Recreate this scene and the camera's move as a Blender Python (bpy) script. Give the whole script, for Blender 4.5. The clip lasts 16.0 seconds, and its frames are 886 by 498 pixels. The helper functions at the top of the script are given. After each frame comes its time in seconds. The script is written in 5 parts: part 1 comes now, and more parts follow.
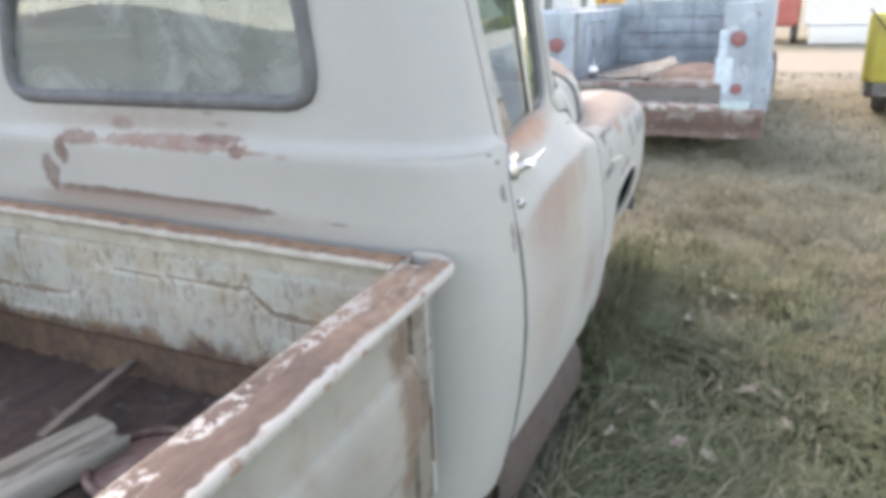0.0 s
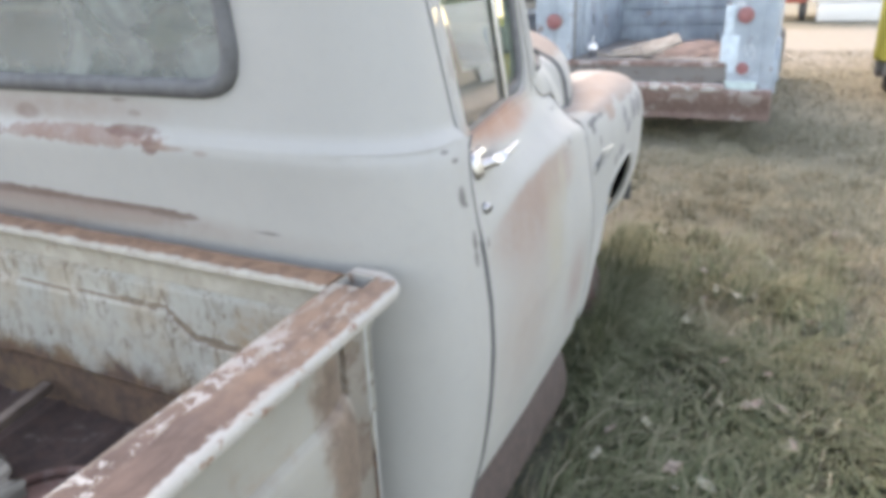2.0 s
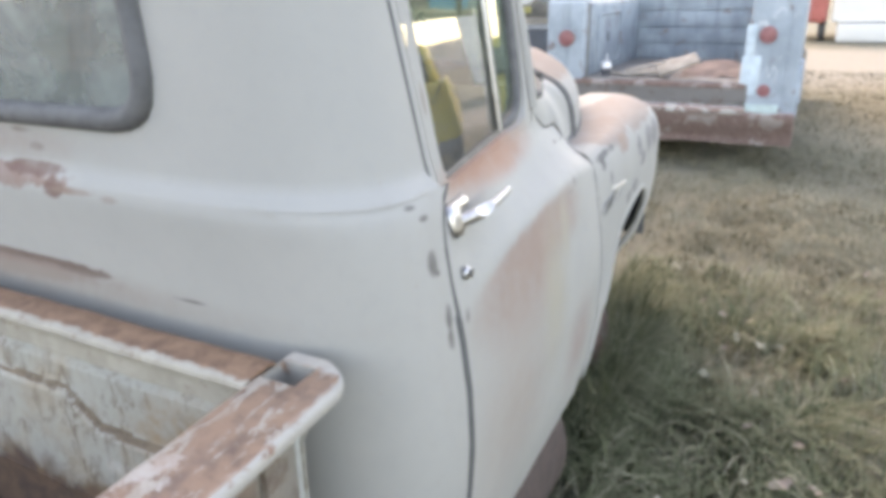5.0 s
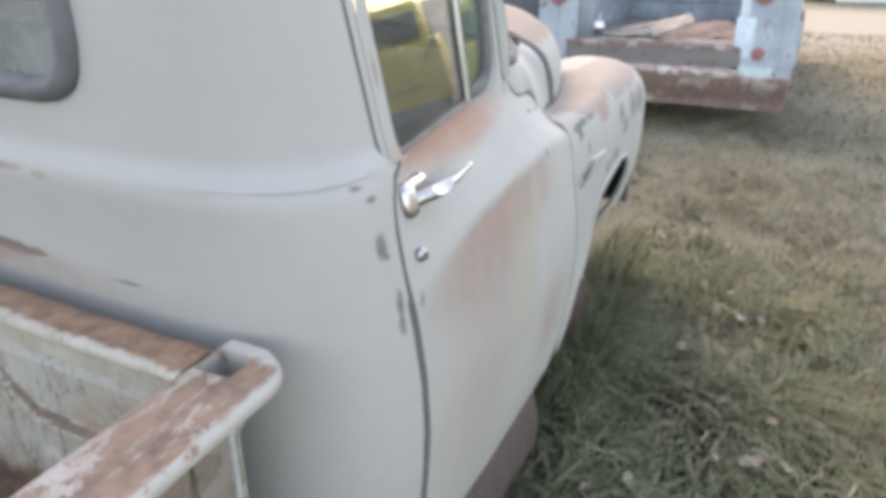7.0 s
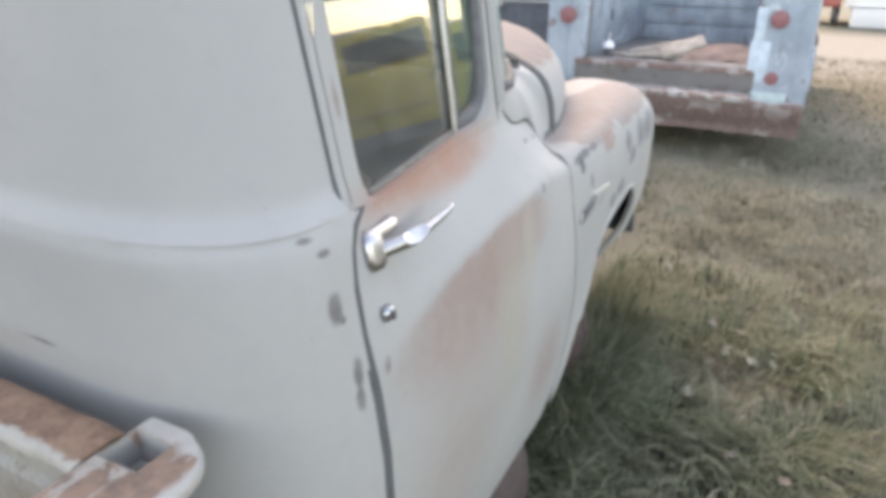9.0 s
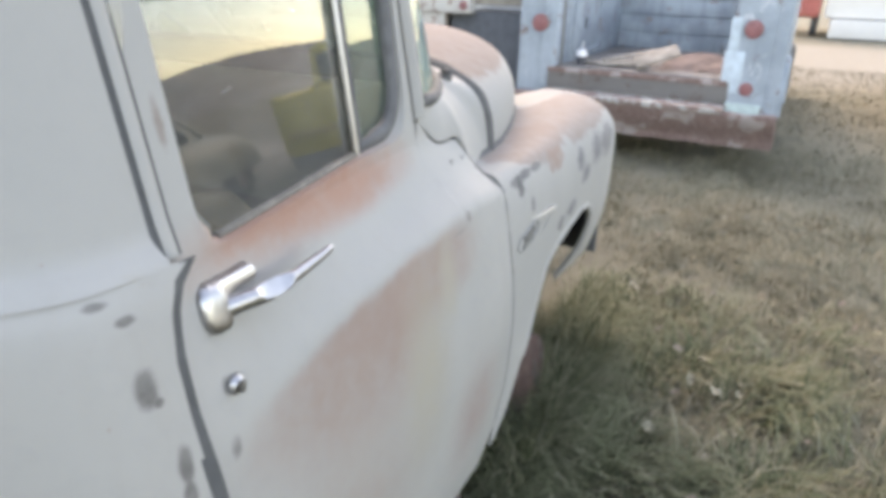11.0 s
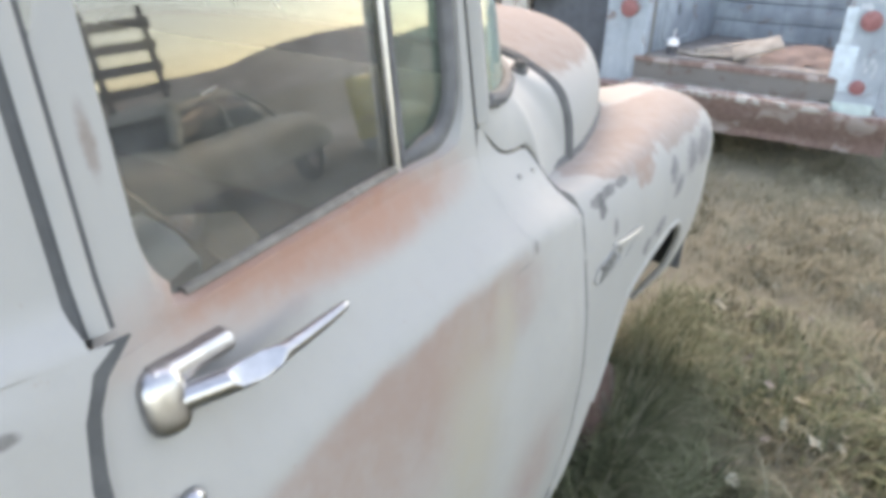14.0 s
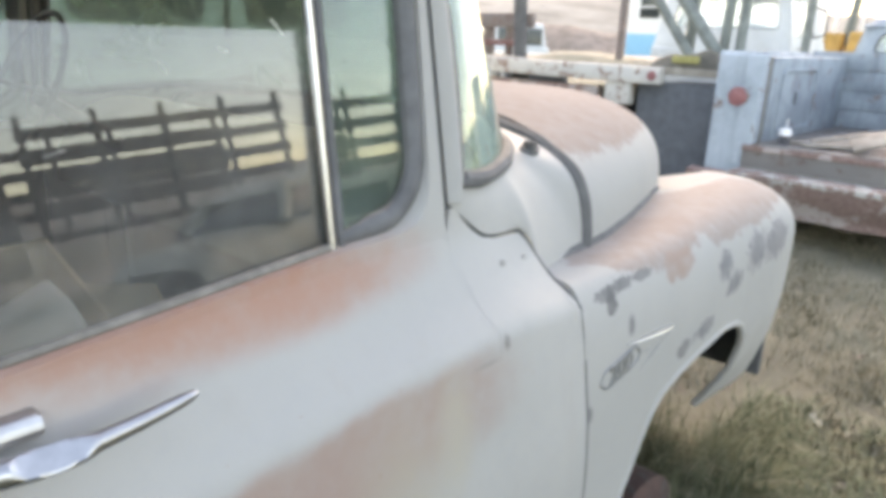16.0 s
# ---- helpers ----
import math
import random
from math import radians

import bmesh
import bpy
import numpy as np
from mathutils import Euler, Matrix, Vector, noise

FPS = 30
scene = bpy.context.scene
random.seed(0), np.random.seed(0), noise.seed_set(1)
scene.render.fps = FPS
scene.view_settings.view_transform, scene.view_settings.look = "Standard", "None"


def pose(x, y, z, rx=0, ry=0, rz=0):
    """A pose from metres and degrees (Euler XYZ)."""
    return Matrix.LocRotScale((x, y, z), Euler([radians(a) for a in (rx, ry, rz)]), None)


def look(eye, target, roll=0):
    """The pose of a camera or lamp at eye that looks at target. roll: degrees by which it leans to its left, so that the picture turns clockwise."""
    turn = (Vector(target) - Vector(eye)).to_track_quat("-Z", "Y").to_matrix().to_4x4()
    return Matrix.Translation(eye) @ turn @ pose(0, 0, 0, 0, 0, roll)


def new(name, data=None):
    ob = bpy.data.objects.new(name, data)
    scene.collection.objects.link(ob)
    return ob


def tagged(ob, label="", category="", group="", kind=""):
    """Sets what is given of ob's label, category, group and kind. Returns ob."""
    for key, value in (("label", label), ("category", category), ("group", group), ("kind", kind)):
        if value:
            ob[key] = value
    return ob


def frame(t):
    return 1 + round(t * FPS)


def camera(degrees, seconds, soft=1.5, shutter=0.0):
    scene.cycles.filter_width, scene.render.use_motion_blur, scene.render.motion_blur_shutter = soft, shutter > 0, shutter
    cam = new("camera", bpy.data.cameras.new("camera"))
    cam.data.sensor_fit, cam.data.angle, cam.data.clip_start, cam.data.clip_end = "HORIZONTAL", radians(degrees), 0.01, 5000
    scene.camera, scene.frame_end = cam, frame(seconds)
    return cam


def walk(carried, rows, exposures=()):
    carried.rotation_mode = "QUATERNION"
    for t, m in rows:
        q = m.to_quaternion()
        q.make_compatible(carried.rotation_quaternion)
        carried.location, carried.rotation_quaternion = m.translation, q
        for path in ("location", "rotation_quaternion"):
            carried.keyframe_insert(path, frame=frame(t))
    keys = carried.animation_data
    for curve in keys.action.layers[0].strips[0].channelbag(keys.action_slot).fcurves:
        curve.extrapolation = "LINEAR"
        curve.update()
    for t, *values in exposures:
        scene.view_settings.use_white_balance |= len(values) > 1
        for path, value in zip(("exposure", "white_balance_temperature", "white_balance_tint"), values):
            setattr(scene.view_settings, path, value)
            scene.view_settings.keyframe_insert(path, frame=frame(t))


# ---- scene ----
cam = camera(64.0, 16.0, soft=5.0)
PATH = [
    (0, (0.153, 0.005, 1.544), (-0.692, 1.695, 0.888), -2.2),
    (0.5, (0.192, 0.127, 1.529), (-0.609, 1.837, 0.868), -3.2),
    (1, (0.176, 0.187, 1.516), (-0.62, 1.859, 0.762), -3.7),
    (1.5, (0.163, 0.211, 1.521), (-0.707, 1.874, 0.83), -2.3),
    (2, (0.13, 0.304, 1.518), (-0.716, 1.971, 0.807), -2.2),
    (2.5, (0.019, 0.394, 1.503), (-0.801, 2.068, 0.779), -0.6),
    (3, (-0.013, 0.399, 1.51), (-0.767, 2.102, 0.779), 0.4),
    (3.5, (0.0, 0.436, 1.518), (-0.772, 2.126, 0.778), 0.6),
    (4, (0.031, 0.496, 1.524), (-0.85, 2.155, 0.839), -1.7),
    (4.2, (0.036, 0.521, 1.511), (-0.85, 2.187, 0.847), -1.2),
    (6.3, (0.074, 0.716, 1.518), (-0.785, 2.344, 0.736), -2.0),
    (6.5, (0.071, 0.718, 1.522), (-0.793, 2.333, 0.718), -1.5),
    (7, (0.08, 0.712, 1.523), (-0.762, 2.346, 0.736), -0.4),
    (7.5, (0.085, 0.728, 1.525), (-0.77, 2.351, 0.728), -0.8),
    (8, (0.079, 0.771, 1.524), (-0.787, 2.407, 0.767), 1.5),
    (8.2, (0.078, 0.795, 1.525), (-0.78, 2.436, 0.77), 1.1),
    (10.3, (-0.025, 0.983, 1.501), (-0.907, 2.616, 0.755), 1.2),
    (10.5, (0.01, 0.99, 1.516), (-0.911, 2.604, 0.775), 1.5),
    (11, (0.078, 1.128, 1.505), (-0.751, 2.793, 0.77), 1.6),
    (11.5, (0.118, 1.236, 1.49), (-0.716, 2.896, 0.749), 1.4),
    (12, (0.112, 1.341, 1.476), (-0.757, 2.931, 0.63), -1.1),
    (12.5, (0.078, 1.369, 1.474), (-0.808, 2.94, 0.609), 0.3),
    (13, (0.019, 1.37, 1.482), (-0.879, 2.936, 0.621), 2.7),
    (13.5, (-0.04, 1.379, 1.483), (-0.891, 2.974, 0.628), 4.1),
    (14, (-0.033, 1.373, 1.487), (-1.02, 2.925, 0.702), 2.6),
    (14.5, (0.019, 1.475, 1.483), (-1.108, 2.95, 0.737), 1.1),
    (15, (0.056, 1.593, 1.475), (-1.188, 2.995, 0.778), 2.1),
    (15.5, (0.095, 1.634, 1.469), (-1.196, 2.999, 0.782), 1.7),
    (16, (0.09, 1.581, 1.469), (-1.206, 2.989, 0.889), 2.3),
]
walk(cam, [(t, look(eye, target, roll)) for t, eye, target, roll in PATH], exposures=[(0, 2.82, 9900, 20), (0.5, 2.60, 9900, 20), (1, 2.79, 9900, 20), (2, 2.84, 9950, 20), (4, 2.86, 9950, 20), (7, 2.72, 9950, 21), (11, 2.68, 9950, 20), (12, 2.74, 9900, 19), (14, 2.77, 9900, 19), (16, 2.73, 9950, 18)])

# ---- world and light ----
SUN_AZ, SUN_EL = -42.0, 36.0          # degrees, clockwise from +y; ahead and to the left
sky_world = bpy.data.worlds.new("hazy_sky")
scene.world = sky_world
sky_world.use_nodes = True
wn = sky_world.node_tree.nodes
sky = wn.new("ShaderNodeTexSky")
sky.sky_type = "NISHITA"
sky.sun_disc = False
sky.sun_elevation = radians(SUN_EL)
sky.sun_rotation = radians(SUN_AZ)
sky.air_density, sky.dust_density, sky.ozone_density = 1.0, 1.0, 1.0
sky_world.node_tree.links.new(sky.outputs[0], wn["Background"].inputs[0])
wn["Background"].inputs[1].default_value = 0.15

sun_data = bpy.data.lights.new("sun", "SUN")
sun_data.energy = 0.14
sun_data.angle = radians(14.0)
sun_data.color = (1.0, 0.95, 0.88)
sun = new("sun", sun_data)
az, el = radians(SUN_AZ), radians(SUN_EL)
sun_way = Vector((math.sin(az) * math.cos(el), math.cos(az) * math.cos(el), math.sin(el)))
sun.matrix_world = Matrix.Translation((-10, 14, 12)) @ sun_way.to_track_quat("Z", "Y").to_matrix().to_4x4()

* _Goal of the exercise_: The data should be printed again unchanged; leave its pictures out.

* _Output of the task_:
Recreate this scene and the camera's move as a Blender Python (bpy) script. Give the whole script, for Blender 4.5. The clip lasts 16.0 seconds, and its frames are 886 by 498 pixels. The helper functions at the top of the script are given. After each frame comes its time in seconds. The script is written in 5 parts: part 1 comes now, and more parts follow.
0.0 s
2.0 s
5.0 s
7.0 s
9.0 s
11.0 s
14.0 s
16.0 s
# ---- helpers ----
import math
import random
from math import radians

import bmesh
import bpy
import numpy as np
from mathutils import Euler, Matrix, Vector, noise

FPS = 30
scene = bpy.context.scene
random.seed(0), np.random.seed(0), noise.seed_set(1)
scene.render.fps = FPS
scene.view_settings.view_transform, scene.view_settings.look = "Standard", "None"


def pose(x, y, z, rx=0, ry=0, rz=0):
    """A pose from metres and degrees (Euler XYZ)."""
    return Matrix.LocRotScale((x, y, z), Euler([radians(a) for a in (rx, ry, rz)]), None)


def look(eye, target, roll=0):
    """The pose of a camera or lamp at eye that looks at target. roll: degrees by which it leans to its left, so that the picture turns clockwise."""
    turn = (Vector(target) - Vector(eye)).to_track_quat("-Z", "Y").to_matrix().to_4x4()
    return Matrix.Translation(eye) @ turn @ pose(0, 0, 0, 0, 0, roll)


def new(name, data=None):
    ob = bpy.data.objects.new(name, data)
    scene.collection.objects.link(ob)
    return ob


def tagged(ob, label="", category="", group="", kind=""):
    """Sets what is given of ob's label, category, group and kind. Returns ob."""
    for key, value in (("label", label), ("category", category), ("group", group), ("kind", kind)):
        if value:
            ob[key] = value
    return ob


def frame(t):
    return 1 + round(t * FPS)


def camera(degrees, seconds, soft=1.5, shutter=0.0):
    scene.cycles.filter_width, scene.render.use_motion_blur, scene.render.motion_blur_shutter = soft, shutter > 0, shutter
    cam = new("camera", bpy.data.cameras.new("camera"))
    cam.data.sensor_fit, cam.data.angle, cam.data.clip_start, cam.data.clip_end = "HORIZONTAL", radians(degrees), 0.01, 5000
    scene.camera, scene.frame_end = cam, frame(seconds)
    return cam


def walk(carried, rows, exposures=()):
    carried.rotation_mode = "QUATERNION"
    for t, m in rows:
        q = m.to_quaternion()
        q.make_compatible(carried.rotation_quaternion)
        carried.location, carried.rotation_quaternion = m.translation, q
        for path in ("location", "rotation_quaternion"):
            carried.keyframe_insert(path, frame=frame(t))
    keys = carried.animation_data
    for curve in keys.action.layers[0].strips[0].channelbag(keys.action_slot).fcurves:
        curve.extrapolation = "LINEAR"
        curve.update()
    for t, *values in exposures:
        scene.view_settings.use_white_balance |= len(values) > 1
        for path, value in zip(("exposure", "white_balance_temperature", "white_balance_tint"), values):
            setattr(scene.view_settings, path, value)
            scene.view_settings.keyframe_insert(path, frame=frame(t))


# ---- scene ----
cam = camera(64.0, 16.0, soft=5.0)
PATH = [
    (0, (0.153, 0.005, 1.544), (-0.692, 1.695, 0.888), -2.2),
    (0.5, (0.192, 0.127, 1.529), (-0.609, 1.837, 0.868), -3.2),
    (1, (0.176, 0.187, 1.516), (-0.62, 1.859, 0.762), -3.7),
    (1.5, (0.163, 0.211, 1.521), (-0.707, 1.874, 0.83), -2.3),
    (2, (0.13, 0.304, 1.518), (-0.716, 1.971, 0.807), -2.2),
    (2.5, (0.019, 0.394, 1.503), (-0.801, 2.068, 0.779), -0.6),
    (3, (-0.013, 0.399, 1.51), (-0.767, 2.102, 0.779), 0.4),
    (3.5, (0.0, 0.436, 1.518), (-0.772, 2.126, 0.778), 0.6),
    (4, (0.031, 0.496, 1.524), (-0.85, 2.155, 0.839), -1.7),
    (4.2, (0.036, 0.521, 1.511), (-0.85, 2.187, 0.847), -1.2),
    (6.3, (0.074, 0.716, 1.518), (-0.785, 2.344, 0.736), -2.0),
    (6.5, (0.071, 0.718, 1.522), (-0.793, 2.333, 0.718), -1.5),
    (7, (0.08, 0.712, 1.523), (-0.762, 2.346, 0.736), -0.4),
    (7.5, (0.085, 0.728, 1.525), (-0.77, 2.351, 0.728), -0.8),
    (8, (0.079, 0.771, 1.524), (-0.787, 2.407, 0.767), 1.5),
    (8.2, (0.078, 0.795, 1.525), (-0.78, 2.436, 0.77), 1.1),
    (10.3, (-0.025, 0.983, 1.501), (-0.907, 2.616, 0.755), 1.2),
    (10.5, (0.01, 0.99, 1.516), (-0.911, 2.604, 0.775), 1.5),
    (11, (0.078, 1.128, 1.505), (-0.751, 2.793, 0.77), 1.6),
    (11.5, (0.118, 1.236, 1.49), (-0.716, 2.896, 0.749), 1.4),
    (12, (0.112, 1.341, 1.476), (-0.757, 2.931, 0.63), -1.1),
    (12.5, (0.078, 1.369, 1.474), (-0.808, 2.94, 0.609), 0.3),
    (13, (0.019, 1.37, 1.482), (-0.879, 2.936, 0.621), 2.7),
    (13.5, (-0.04, 1.379, 1.483), (-0.891, 2.974, 0.628), 4.1),
    (14, (-0.033, 1.373, 1.487), (-1.02, 2.925, 0.702), 2.6),
    (14.5, (0.019, 1.475, 1.483), (-1.108, 2.95, 0.737), 1.1),
    (15, (0.056, 1.593, 1.475), (-1.188, 2.995, 0.778), 2.1),
    (15.5, (0.095, 1.634, 1.469), (-1.196, 2.999, 0.782), 1.7),
    (16, (0.09, 1.581, 1.469), (-1.206, 2.989, 0.889), 2.3),
]
walk(cam, [(t, look(eye, target, roll)) for t, eye, target, roll in PATH], exposures=[(0, 2.82, 9900, 20), (0.5, 2.60, 9900, 20), (1, 2.79, 9900, 20), (2, 2.84, 9950, 20), (4, 2.86, 9950, 20), (7, 2.72, 9950, 21), (11, 2.68, 9950, 20), (12, 2.74, 9900, 19), (14, 2.77, 9900, 19), (16, 2.73, 9950, 18)])

# ---- world and light ----
SUN_AZ, SUN_EL = -42.0, 36.0          # degrees, clockwise from +y; ahead and to the left
sky_world = bpy.data.worlds.new("hazy_sky")
scene.world = sky_world
sky_world.use_nodes = True
wn = sky_world.node_tree.nodes
sky = wn.new("ShaderNodeTexSky")
sky.sky_type = "NISHITA"
sky.sun_disc = False
sky.sun_elevation = radians(SUN_EL)
sky.sun_rotation = radians(SUN_AZ)
sky.air_density, sky.dust_density, sky.ozone_density = 1.0, 1.0, 1.0
sky_world.node_tree.links.new(sky.outputs[0], wn["Background"].inputs[0])
wn["Background"].inputs[1].default_value = 0.15

sun_data = bpy.data.lights.new("sun", "SUN")
sun_data.energy = 0.14
sun_data.angle = radians(14.0)
sun_data.color = (1.0, 0.95, 0.88)
sun = new("sun", sun_data)
az, el = radians(SUN_AZ), radians(SUN_EL)
sun_way = Vector((math.sin(az) * math.cos(el), math.cos(az) * math.cos(el), math.sin(el)))
sun.matrix_world = Matrix.Translation((-10, 14, 12)) @ sun_way.to_track_quat("Z", "Y").to_matrix().to_4x4()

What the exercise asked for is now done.